Cette nouvelle donne juridique aurait aussi pour conséquence, toujours selon M. Berlinguer, une amélioration globale du marché intérieur européen tout en baissant les prix pour le consommateur. Tout le monde serait gagnant. Mieux, si un doute se profilait, consommateurs et entreprises pourraient revenir à leurs droits nationaux.

Si cette argumentation est exacte, s’étonne un opposant au texte, l’eurodéputé conservateur anglais Ashley Fox, « pourquoi le BEUC (Bureau européen des unions de consommateurs) fait-il campagne contre ? ». Pour lui, le consommateur, peu connaisseur du droit de la vente, n’aura pas les moyens de choisir le régime juridique le plus avantageux pour lui. Seul l’entrepreneur ayant la capacité d'opter pour le cadre juridique convenant au mieux à ses intérêts en aura la capacité. Le nouveau droit commun ne garantit d'ailleurs pas, d’après l’élu, le même niveau de protection pour le consommateur que le droit anglais, un des plus élevés d’Europe. 

De plus, pour la Verte Eva Lichtenberg, l’ajout de cette législation ne ferait qu’empirer l’actuel « dédale juridique » inhibant déjà le marché intérieur.
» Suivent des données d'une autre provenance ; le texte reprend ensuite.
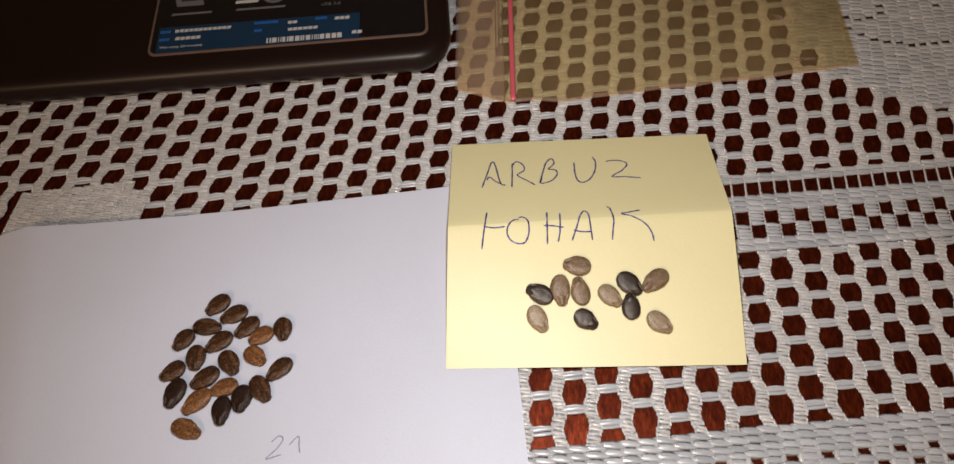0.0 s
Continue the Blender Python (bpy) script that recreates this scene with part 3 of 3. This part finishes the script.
def laptop():
    t = tagged(empty("laptop", (0.08, 9.62, 0.02), 4.2), "closed glossy dark brown laptop with a specification sticker", "laptop")
    rings = [(1.05, 0.0), (0.8, 0.12), (0.3, 0.6), (0.06, 0.95), (0.0, 1.15), (0.03, 1.32), (0.12, 1.45), (0.28, 1.54), (0.5, 1.58)]
    part("case", rounded_slab(26, 18, 1.15, rings), CASE, t, smooth=True)
    top = 1.58
    x0, x1, y0, y1 = -9.37, -0.68, 0.84, 6.6
    outer = rounded_slab(x1 - x0, y1 - y0, 0.28, [(0, 0), (0, 0.035), (0.02, 0.045)])
    rim = part("sticker_rim", outer, RIM, t, "dull bronze trim line")
    rim.location = (x1 * CM, y0 * CM, (top - 0.01) * CM)
    face = part("sticker", rounded_slab(x1 - x0 - 0.16, y1 - y0 - 0.16, 0.22, [(0, 0), (0, 0.045)]), GLASS_BLACK, t, "glossy black sticker with blue and white print")
    face.location = ((x1 - 0.08) * CM, (y0 + 0.08) * CM, top * CM)
    z = top + 0.046
    ox, oy = x1 - 0.02, y0 + 0.15

    def flat(name, xa, xb, ya, yb, mat, up=0.0, skew=0.0):
        b = box_bm(xa - ox, xb - ox, ya - oy, yb - oy, z - top + up, z - top + up + 0.003)
        for v in b.verts:
            v.co.x += skew * (v.co.y - ya + oy)
        return part(name, b, mat, face)

    flat("blue_panel", -9.05, -2.75, 1.0, 2.1, PRINT_BLUE)
    for xa, xb, y, h in ((-8.55, -6.77, 1.84, 0.12), (-8.5, -7.7, 1.5, 0.13), (-5.01, -4.7, 1.84, 0.12), (-4.99, -4.04, 1.53, 0.12), (-3.53, -3.05, 1.86, 0.13), (-2.99, -2.65, 1.18, 0.13)):
        n = max(2, round((xb - xa) / 0.15))
        for k in range(n):
            w = (xb - xa) / n
            flat("print_bar", xa + k * w, xa + (k + 0.82) * w, y, y + h, PRINT_WHITE, 0.004, 0.15)
    for xa, xb, y in ((-6.07, -5.3, 1.92), (-4.15, -3.77, 1.92), (-9.0, -8.68, 1.84), (-9.0, -8.68, 1.5), (-6.05, -5.8, 1.58)):
        flat("blue_bar", xa, xb, y, y + 0.12, PRINT_BRIGHT, 0.004)
    for xa, xb, y in ((-8.75, -7.48, 2.62), (-6.7, -5.14, 2.62)):
        flat("caption_bar", xa, xb, y, y + 0.09, PRINT_GREY, 0.002, 0.3)
    printed_text("USB 3.0", 0.19, (-3.98 - ox, 2.55 - oy, z - top + 0.001), PRINT_GREY, face)
    printed_text("Warranty 24 months", 0.155, (-8.95 - ox, 1.17 - oy, z - top + 0.005), PRINT_WHITE, face)
    rnd = random.Random(3)
    x = -5.63
    while x < -3.3:
        w = rnd.choice((0.03, 0.05, 0.09, 0.14))
        flat("barcode_bar", x, x + w, 1.06, 1.27, PRINT_WHITE, 0.004)
        x += w + rnd.choice((0.02, 0.03, 0.045))
    flat("picture", -8.62, -7.75, 3.02, 3.75, PRINT_GREY, 0.002, -0.25)
    flat("picture", -8.5, -7.85, 3.25, 3.72, PRINT_BLUE, 0.006, -0.25)
    flat("picture", -6.7, -5.95, 3.2, 3.8, PRINT_BLUE, 0.002)
    flat("picture", -4.45, -3.3, 2.95, 3.75, PRINT_SAND, 0.002)
    flat("picture", -2.2, -1.45, 3.05, 3.7, PRINT_WHITE, 0.002)
    flat("picture", -2.14, -1.51, 3.11, 3.64, PRINT_GREY, 0.006)
    flat("name_bar", -6.75, -6.02, 2.95, 3.08, PRINT_WHITE, 0.004, 0.25)
    ring = bmesh.new()
    for r, h, seg in ((0.42, 0.004, 28),):
        bmesh.ops.create_cone(ring, cap_ends=True, segments=seg, radius1=r, radius2=r, depth=h)
    bmesh.ops.translate(ring, verts=ring.verts, vec=(-5.5 - ox, 3.28 - oy, z - top + 0.004))
    part("picture_ring", ring, PRINT_GREY, face)
    ring = bmesh.new()
    bmesh.ops.create_cone(ring, cap_ends=True, segments=24, radius1=0.33, radius2=0.33, depth=0.004)
    bmesh.ops.translate(ring, verts=ring.verts, vec=(-5.5 - ox, 3.3 - oy, z - top + 0.009))
    part("picture_disc", ring, GLASS_BLACK, face)
    drop = bmesh.new()
    bmesh.ops.create_cone(drop, cap_ends=True, segments=20, radius1=0.13, radius2=0.13, depth=0.004)
    for v in drop.verts:
        if v.co.y > 0:
            v.co.y *= 2.2
            v.co.x *= 0.75
    bmesh.ops.translate(drop, verts=drop.verts, vec=(-5.5 - ox, 3.28 - oy, z - top + 0.014))
    part("picture_drop", drop, PRINT_BRIGHT, face)
    return t


laptop()


# ---- zip bag ----
def bag_z(x, y, layer):
    edge = 0.05 * math.sin(1.1 * x + 0.4) * math.sin(0.8 * y) + 0.04 * math.sin(2.3 * x - 1.2 * y)
    puff = 0.16 * math.exp(-((x - 7.5) / 4.5) ** 2 - ((y - 13) / 2.8) ** 2)
    tilt = 0.02 * math.exp(-((x - 12.6) / 1.4) ** 2)
    return 0.06 + 0.03 * layer + max(-0.02, edge * 0.6) + puff * layer + tilt


def bag_point(u, v):
    """u along the bag from its mouth, v from its near edge to its far one."""
    x0, x1 = 0.16 - 0.03 * v, 12.85 + 0.05 * v
    x = x0 + (x1 - x0) * u
    near = np.interp(x, (0.1, 1.8, 3.7, 5.6, 8.0, 10.4, 12.9), (9.45, 8.95, 8.98, 9.2, 9.5, 9.8, 10.1))
    near += 0.03 * math.sin(3.1 * x)
    far = 17.6 + 0.04 * x
    return x, near + (far - near) * v


def bag():
    t = tagged(empty("zip_bag", (0, 0, 0)), "empty clear polythene bag with a pink zip line on the lace", "plastic bag")
    for layer, (name, words) in enumerate((("back_film", ""), ("front_film", ""))):
        rows = []
        for u in np.linspace(0.0, 1.0, 70):
            row = []
            for v in np.linspace(0, 1, 36):
                x, y = bag_point(u, v)
                row.append((x, y, bag_z(x, y, layer)))
            rows.append(row)
        pts = np.array(rows)
        mesh_object(name, pts.reshape(-1, 3), grid_faces(70, 36), BAG_FILM, t)
    lip = np.array([[(*bag_point(u, v), bag_z(*bag_point(u, v), 1) + 0.03) for v in np.linspace(0, 1, 30)] for u in np.linspace(-0.006, 0.115, 8)])
    mesh_object("lip", lip.reshape(-1, 3), grid_faces(8, 30), BAG_HAZE, t, "milky lip above the zip")

    def ridge(name, u, r, mat, up, label=""):
        verts, n, sides = [], 40, 8
        for k in range(n):
            x, y = bag_point(u, k / (n - 1))
            z = bag_z(x, y, 1) + up
            for j in range(sides):
                w = 2 * math.pi * j / sides
                verts.append((x + r * math.cos(w), y, z + 0.55 * r * math.sin(w)))
        faces = [(i * sides + j, i * sides + (j + 1) % sides, (i + 1) * sides + (j + 1) % sides, (i + 1) * sides + j) for i in range(n - 1) for j in range(sides)]
        faces += [tuple(range(sides))[::-1], tuple((n - 1) * sides + j for j in range(sides))]
        mesh_object(name, verts, faces, mat, t, label)

    ridge("zip_line", 0.138, 0.085, PINK, 0.06, "pink zip line")
    for u in (0.098, 0.106, 0.116):
        ridge("zip_groove", u, 0.018, BAG_HAZE, 0.05)
    # crumpled wrinkles that catch the light
    rnd = random.Random(12)
    for cx, cy in ((11.25, 10.35), (11.05, 12.2)):
        for k in range(5):
            verts = []
            x, y = cx + rnd.uniform(-0.35, 0.35), cy + rnd.uniform(-0.12, 0.12)
            long, turn = rnd.uniform(0.2, 0.55), rnd.uniform(-0.5, 0.4)
            for i in range(7):
                f = i / 6 - 0.5
                px, py = x + long * f * math.cos(turn), y + long * f * math.sin(turn) + 0.03 * math.sin(9 * f + k)
                z = bag_z(px, py, 1) + 0.005
                h = 0.05 * math.cos(math.pi * f)
                verts += [(px, py - 0.035, z), (px, py, z + h), (px, py + 0.045, z)]
            mesh_object("wrinkle", verts, grid_faces(7, 3), BAG_HAZE, t)
    # welded seam along the near edge
    seam = []
    for u in np.linspace(0, 1, 90):
        x, y = bag_point(u, 0)
        seam.append([(x, y - 0.02, bag_z(x, y, 0) - 0.01), (x, y + 0.03, bag_z(x, y, 1) + 0.03), (x, y + 0.1, bag_z(x, y, 1) + 0.012)])
    mesh_object("seam", np.array(seam).reshape(-1, 3), grid_faces(90, 3), BAG_HAZE, t)
    return t


bag()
L’eurodéputée autrichienne relaie indirectement les critiques adressées par l’étonnant regroupement composé du Medef,  du Fevad - Fédération e-commerce et vente à distance - et de l’association française de consommateurs UFC-que choisir qui craint, dans un texte commun, la « confusion » introduite par le nouveau dispositif. 

Malgré la large adoption du réglement, celui-ci fait donc toujours débat et il est appelé à évoluer. Son contenu pourrait changer entre son passage au Conseil et son retour au Parlement qui aura lieu après les élections avec des majorités différentes. Seul certitude, l’interminable débat autour de cette législation montre qu’il reste difficile, pour reprendre les termes de Luigi Berlinguer, de « bâtir l’Europe, en s’attaquant au quotidien » de ses citoyens.